The state of the domain is determined solely by the type of invocation, and not by the key being invoked.

Summary of gate invocations

Two kinds of gate keys:

Start key
Queues invoker until the designated domain is available.
Resume key
Automatically created by CALL invocation — exists only to waiting domains.
Three ways to invoke a key:

Leaves invoking domain running.
Leaves invoking domain waiting and includes in the message a resume key to invoker.
Leaves invoking domain available. Dequeues domains on the queue of the domain which performed the RETURN.
The invoking domain’s program specifies:

The invoked domain’s program (or initialization) has specified:

Invoking keys that are not gate keys

Keys that are not gate keys are primary keys, and the response to their invocation is performed by the microkernel. When a primary key is CALLed, usually the microkernel immediately returns a message to the invoker (depending on the nature of the invoked key) in such a way that the invoker cannot determine from the behavior of the key that it is not a start key. Most invocations of primary keys are CALLs. In this case the microkernel needs to “return to” the last key parameter. If the invocation is not a CALL and the last key parameter is a resume key then the message produced by the microkernel will be delivered to the domain designated by the resume key. Otherwise the message is lost.

CALLing a start key

This style of invocation, together with a matching RETURN invocation of the resume key, plays the role of the classic subroutine linkage and is the primary method of putting software together in KeyKOS. (Domains may share read-write storage for communication, but seldom do.)
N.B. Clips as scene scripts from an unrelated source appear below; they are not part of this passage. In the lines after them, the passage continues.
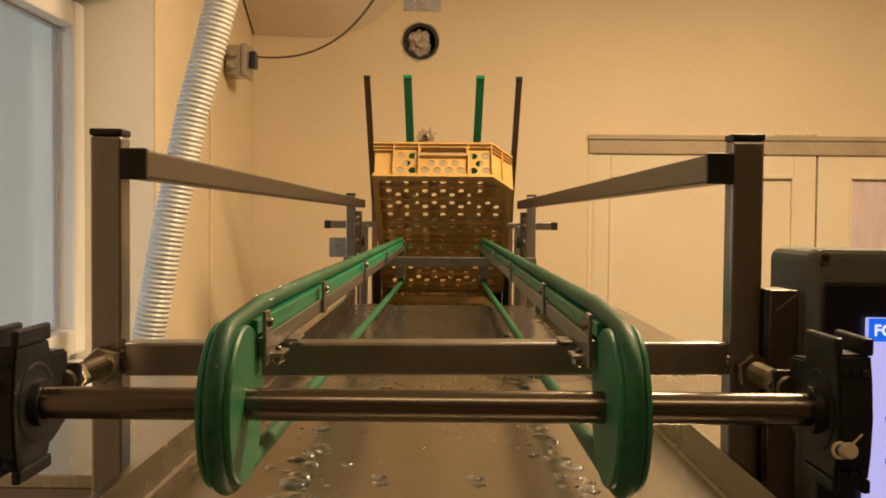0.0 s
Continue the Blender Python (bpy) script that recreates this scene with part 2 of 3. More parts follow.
def room():
    bm = bmesh.new()
    m = Matrix.Translation((0, BACK, 0)) @ Matrix.Rotation(radians(90), 4, "X") @ Matrix.Diagonal((1, 1, -1, 1))
    plate(bm, m, LEFT - 0.5, 0.61, 0, 2.3, [], 0.3)
    plate(bm, m, LEFT - 0.5, RIGHT + 0.3, 2.3, 2.64, [(-0.096, 2.468, 0.074, 0.074, True)], 0.3, 32)
    plate(bm, m, LEFT - 0.5, RIGHT + 0.3, 2.64, TOP + 0.1, [], 0.3)
    plate(bm, m, 0.61, RIGHT + 0.3, 2.075, 2.3, [], 0.3)
    plate(bm, m, 2.42, RIGHT + 0.3, 0, 2.075, [], 0.3)
    tagged(part("wall_north", bm, WALL), "cream plastered end wall with a round duct opening", "wall", kind="structure")
    # left wall, with a window opening and one splayed reveal
    bm = bmesh.new()
    prism(bm, [(LEFT, 1.930), (LEFT, BACK - 0.002), (LEFT - 0.45, BACK - 0.002), (LEFT - 0.45, 1.866), (LEFT - 0.19, 1.866)], 0, TOP)
    box(bm, LEFT - 0.45, LEFT, FRONT, 0.139, 0, TOP)
    box(bm, LEFT - 0.45, LEFT, 0.139, 1.866, 0, 1.36)
    box(bm, LEFT - 0.45, LEFT, 0.139, 1.866, 2.37, TOP)
    for z0, z1 in ((0, 1.36), (2.37, TOP)):
        prism(bm, [(LEFT, 1.866), (LEFT, 1.930), (LEFT - 0.19, 1.866)], z0, z1)
    tagged(part("wall_west", bm, WALLW), "pale plastered wall with a deep window reveal", "wall", kind="structure")
    bm = bmesh.new()
    box(bm, LEFT + 0.001, LEFT + 0.004, 1.9325, BACK - 0.004, 0, TOP - 0.01)
    tagged(part("wall_lining", bm, WALL), "cream painted plaster beside the window reveal", "wall", kind="structure")
    bm = bmesh.new()
    box(bm, RIGHT, RIGHT + 0.3, FRONT, BACK - 0.002, 0, TOP)
    tagged(part("wall_east", bm, WALL), "cream plastered side wall", "wall", kind="structure")
    # unseen wall; its brown is set for the dim room reflected in the steel
    bm = bmesh.new()
    box(bm, LEFT - 0.45, RIGHT + 0.3, FRONT - 0.3, FRONT - 0.002, 0, TOP)
    tagged(part("wall_south", bm, BROWN), "unseen end wall, brown so that the steel reflects a dim room", "wall", kind="structure")
    bm = bmesh.new()
    box(bm, LEFT - 0.45, RIGHT + 0.3, FRONT - 0.3, BACK + 0.3, -0.2, 0)
    tagged(part("floor", bm, FLOORM), "plain dull grey workshop floor", "floor", kind="structure")
    bm = bmesh.new()
    box(bm, LEFT - 0.45, RIGHT + 0.3, FRONT - 0.3, BACK + 0.3, TOP + 0.002, TOP + 0.25)
    tagged(part("ceiling", bm, CEIL), "painted plaster ceiling", "ceiling", kind="structure")
    # low vault over the window side, curving up towards the room
    bm = bmesh.new()
    prof = [(LEFT + 0.013, 2.49), (-0.50, 2.480)] + [(-0.50 + 0.38 * math.sin(radians(6 * k)), 2.860 - 0.38 * math.cos(radians(6 * k))) for k in range(1, 16)] + [(-0.12, TOP), (LEFT + 0.013, TOP)]
    prism(bm, [(x, z) for x, z in prof], 0, 0.66, Matrix.Translation((0, BACK - 0.003, 0)) @ Matrix.Rotation(radians(90), 4, "X"))
    for v in bm.verts:  # the vault rises from the end wall into the room
        v.co.z = min(TOP, v.co.z + 0.5 * max(0.0, BACK - 0.003 - v.co.y))
    tagged(part("ceiling_vault", bm, CEIL, smooth=True), "low plaster bulkhead with a rounded edge under the ceiling", "ceiling", kind="structure")
    bm = bmesh.new()
    box(bm, LEFT + 0.0045, LEFT + 0.016, 2.499, 2.517, 0.0, 2.5, 0.002)
    tagged(part("trim", bm, WALL), "thin painted cable trunking on the wall", "trim", kind="structure")


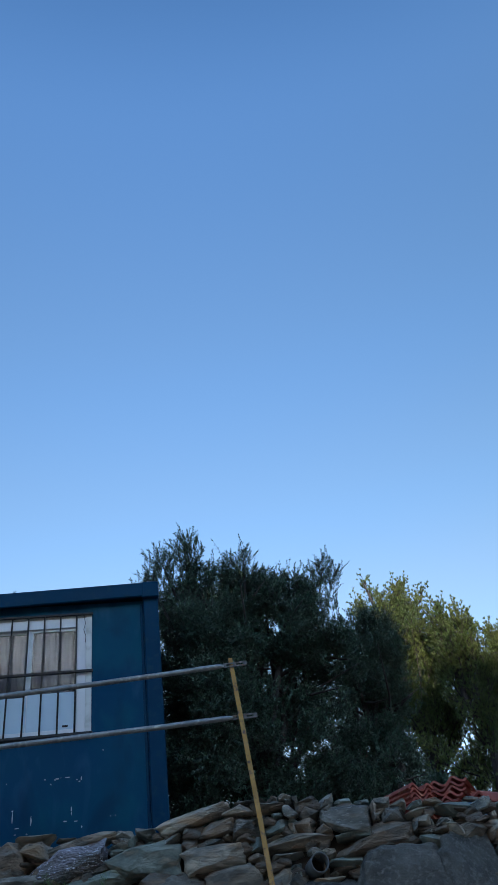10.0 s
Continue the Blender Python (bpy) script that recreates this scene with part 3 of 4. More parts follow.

CALLing a start key provides access to a serially reusable resource implemented by a domain’s program. Thus the microkernel need not allocate stack frames or cope with storage exhaustion. Most domains have state between invocations. This state is relevant to some context. Other contexts may have their own domains obeying the same program but with another state. The domain thus embodies the Smalltalk-style object. Domains obeying the same program implement objects of the same type. Such objects differ only in their state, not in their transition rules. However, KeyKOS objects exist at the system level, not the language level, and are much larger than Smalltalk objects (which average about 50 bytes).

The queuing of invokers of a start key to an unavailable domain provides a convenient and efficient queuing mechanism for the domain representing a serially reusable resource. Some services, such as a compiler, have no state between invocations and should be reentrant. In such cases the start key leads to a domain that creates another domain that obeys the compiler for one compilation and then destroys itself. Several compilations may thus proceed at once.

Co-routines — or CALLing a resume key

If domain X CALLs a resume key to domain Y the situations of the two domains are thereby reversed:

This action constitutes a co-routine linkage and has the traditional attributes of co-routines. This is the method typically used by a domain to deliver a sequence of values to another domain, especially when the values are produced or consumed as they are transmitted.

The co-routine relationship is frequently established as follows: X wishes to deliver a sequence of values to Y to whom X holds a start key. X CALLs Y’s start key sending an order in the parameter word foretelling a sequence of values. Y now holds a resume key to X and CALLs it for the first value of the sequence. X now holds a resume key to Y and passes the first value by CALLing the resume key. (Note that the unavailability of Y prevents other users of Y from interfering with Y’s state until Y is finished receiving the entire value sequence.)

This proceeds until X or Y indicates that it wishes to terminate the relationship, whereupon Y RETURNs to X’s resume key, making Y available for new transactions.

Functions of the domain

The following functional areas are frequently provided separately in other systems but are bundled in the KeyKOS domain:

I do not claim that this is a superior packaging of functions, except in the context of other KeyKOS design decisions.